Geschichten von den Balkonen Tbilisis

Tbilisi ist eine Stadt, die spricht — und ihre Balkone sind die Stimme. Die hölzernen Konstruktionen über den bunten Fassaden sind mehr als Architektur, sie sind Erinnerungsträger. Am Morgen werden hier Basilikumpflanzen gegossen, Wäsche weht wie kleine Fahnen, Nachbarn tauschen laut Neuigkeiten aus, und Katzen regieren die Dächer wie Wächter. Diese Balkone haben alles gesehen: erste Küsse, Hochzeitsgelächter, nächtliche Gespräche, stille Abschiede. Jeder Stadtteil hat seinen eigenen Klang: Betlemi ist poetisch, Sololaki elegant, Chugureti vielsprachig, Abanotubani dampft von Geschichte. Lange vor Telefonen wurden hier Nachrichten ausgetauscht, Körbe an Seilen hochgezogen, Lieder durch offene Fenster geteilt. Besucher suchen das echte Tbilisi — und es wartet bereits über ihnen, in Holz geschnitzt, von Sonne und Zeit berührt.
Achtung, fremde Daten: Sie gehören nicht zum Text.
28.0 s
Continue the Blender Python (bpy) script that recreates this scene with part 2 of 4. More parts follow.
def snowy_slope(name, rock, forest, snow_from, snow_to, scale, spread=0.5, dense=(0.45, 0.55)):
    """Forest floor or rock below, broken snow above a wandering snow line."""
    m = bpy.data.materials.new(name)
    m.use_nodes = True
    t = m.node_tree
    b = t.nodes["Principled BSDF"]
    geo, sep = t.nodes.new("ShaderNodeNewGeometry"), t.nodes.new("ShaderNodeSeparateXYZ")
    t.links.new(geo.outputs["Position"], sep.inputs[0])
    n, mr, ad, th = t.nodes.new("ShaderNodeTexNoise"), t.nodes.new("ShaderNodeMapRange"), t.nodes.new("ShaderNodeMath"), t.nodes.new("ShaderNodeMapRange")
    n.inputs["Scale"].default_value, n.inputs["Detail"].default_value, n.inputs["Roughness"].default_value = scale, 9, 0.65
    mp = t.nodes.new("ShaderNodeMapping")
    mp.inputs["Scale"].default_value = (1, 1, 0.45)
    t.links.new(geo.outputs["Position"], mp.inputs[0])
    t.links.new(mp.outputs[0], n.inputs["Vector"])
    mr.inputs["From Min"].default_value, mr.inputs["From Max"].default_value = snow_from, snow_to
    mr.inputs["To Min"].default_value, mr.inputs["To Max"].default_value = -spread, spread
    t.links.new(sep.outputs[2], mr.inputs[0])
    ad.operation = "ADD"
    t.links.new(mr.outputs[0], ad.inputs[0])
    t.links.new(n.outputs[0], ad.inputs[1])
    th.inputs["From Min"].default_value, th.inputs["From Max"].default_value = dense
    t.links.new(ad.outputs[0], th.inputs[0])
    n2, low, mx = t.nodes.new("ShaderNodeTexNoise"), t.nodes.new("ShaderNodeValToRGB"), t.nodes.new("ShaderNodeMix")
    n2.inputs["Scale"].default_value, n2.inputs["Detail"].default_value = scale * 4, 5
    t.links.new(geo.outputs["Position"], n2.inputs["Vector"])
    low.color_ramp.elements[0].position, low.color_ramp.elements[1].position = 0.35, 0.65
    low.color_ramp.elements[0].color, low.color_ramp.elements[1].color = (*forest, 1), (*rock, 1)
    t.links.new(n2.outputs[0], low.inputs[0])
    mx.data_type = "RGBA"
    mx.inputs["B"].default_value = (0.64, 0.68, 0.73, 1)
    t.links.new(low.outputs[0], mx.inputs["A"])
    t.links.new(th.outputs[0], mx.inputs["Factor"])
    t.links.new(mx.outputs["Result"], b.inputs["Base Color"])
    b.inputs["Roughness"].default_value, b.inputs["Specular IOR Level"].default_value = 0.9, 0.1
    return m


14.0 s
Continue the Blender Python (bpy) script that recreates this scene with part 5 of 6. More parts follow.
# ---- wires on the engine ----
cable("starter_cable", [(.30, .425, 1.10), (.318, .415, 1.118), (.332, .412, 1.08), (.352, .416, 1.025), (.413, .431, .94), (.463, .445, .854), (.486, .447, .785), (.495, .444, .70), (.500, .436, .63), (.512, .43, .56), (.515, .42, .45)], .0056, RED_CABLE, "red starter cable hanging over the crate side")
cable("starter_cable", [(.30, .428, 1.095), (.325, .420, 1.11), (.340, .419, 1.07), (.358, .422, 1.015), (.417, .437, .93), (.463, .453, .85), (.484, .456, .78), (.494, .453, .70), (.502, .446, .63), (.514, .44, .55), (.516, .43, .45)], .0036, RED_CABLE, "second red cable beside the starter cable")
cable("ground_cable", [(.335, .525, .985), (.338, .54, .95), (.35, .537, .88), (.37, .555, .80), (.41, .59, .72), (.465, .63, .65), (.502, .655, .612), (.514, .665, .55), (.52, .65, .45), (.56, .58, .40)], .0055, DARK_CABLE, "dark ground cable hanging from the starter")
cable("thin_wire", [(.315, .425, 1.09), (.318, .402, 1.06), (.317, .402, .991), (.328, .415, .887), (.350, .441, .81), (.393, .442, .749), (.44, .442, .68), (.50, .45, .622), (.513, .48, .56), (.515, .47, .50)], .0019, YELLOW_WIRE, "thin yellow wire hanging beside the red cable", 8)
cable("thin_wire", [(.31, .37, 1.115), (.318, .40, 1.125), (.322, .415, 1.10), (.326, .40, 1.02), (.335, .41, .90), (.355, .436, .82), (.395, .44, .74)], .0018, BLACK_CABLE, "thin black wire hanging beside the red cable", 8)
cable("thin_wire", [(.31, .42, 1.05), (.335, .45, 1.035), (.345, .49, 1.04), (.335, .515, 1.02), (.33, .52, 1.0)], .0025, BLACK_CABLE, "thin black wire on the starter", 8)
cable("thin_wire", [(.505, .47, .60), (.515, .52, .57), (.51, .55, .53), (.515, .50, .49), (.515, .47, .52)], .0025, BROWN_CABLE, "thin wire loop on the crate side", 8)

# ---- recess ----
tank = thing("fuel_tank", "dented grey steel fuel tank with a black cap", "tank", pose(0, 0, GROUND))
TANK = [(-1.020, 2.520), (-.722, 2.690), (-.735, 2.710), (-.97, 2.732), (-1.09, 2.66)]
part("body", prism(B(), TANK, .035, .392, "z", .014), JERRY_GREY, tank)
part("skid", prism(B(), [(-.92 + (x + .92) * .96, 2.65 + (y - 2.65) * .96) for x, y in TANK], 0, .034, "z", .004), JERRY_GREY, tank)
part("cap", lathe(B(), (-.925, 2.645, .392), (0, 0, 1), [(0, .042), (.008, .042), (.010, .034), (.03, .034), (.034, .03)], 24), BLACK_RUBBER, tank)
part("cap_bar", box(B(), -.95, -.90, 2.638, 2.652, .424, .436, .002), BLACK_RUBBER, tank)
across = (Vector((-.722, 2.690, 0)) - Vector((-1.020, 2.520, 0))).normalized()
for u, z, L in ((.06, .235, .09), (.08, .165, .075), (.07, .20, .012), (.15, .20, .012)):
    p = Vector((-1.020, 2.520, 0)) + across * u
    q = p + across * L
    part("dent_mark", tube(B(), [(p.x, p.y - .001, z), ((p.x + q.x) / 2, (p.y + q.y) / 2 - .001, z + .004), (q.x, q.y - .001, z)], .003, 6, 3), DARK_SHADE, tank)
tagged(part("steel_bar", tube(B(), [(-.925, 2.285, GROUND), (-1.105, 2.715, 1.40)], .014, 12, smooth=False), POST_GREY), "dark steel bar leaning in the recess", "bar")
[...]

Für Fotografen sind sie ein Traum: rissiges Holz, Schatten voller Poesie, wilde Reben, ehrliche Schönheit. Legenden erzählen von geheimen Balkon-Liebesbriefen aus Kerzenlicht und Künstlern, die statt Worte Farben nutzten. In Tbilisi lebt das Leben nicht hinter verschlossenen Türen, sondern nach außen — geteilt mit dem Himmel und den Straßen. Viele kommen wegen der Berge und des Essens, doch sie gehen und erinnern sich an die Balkone, an Geschichten, die man spürt statt hört. In Tbilisi lohnt es sich, langsam zu gehen, hochzuschauen und zuzuhören.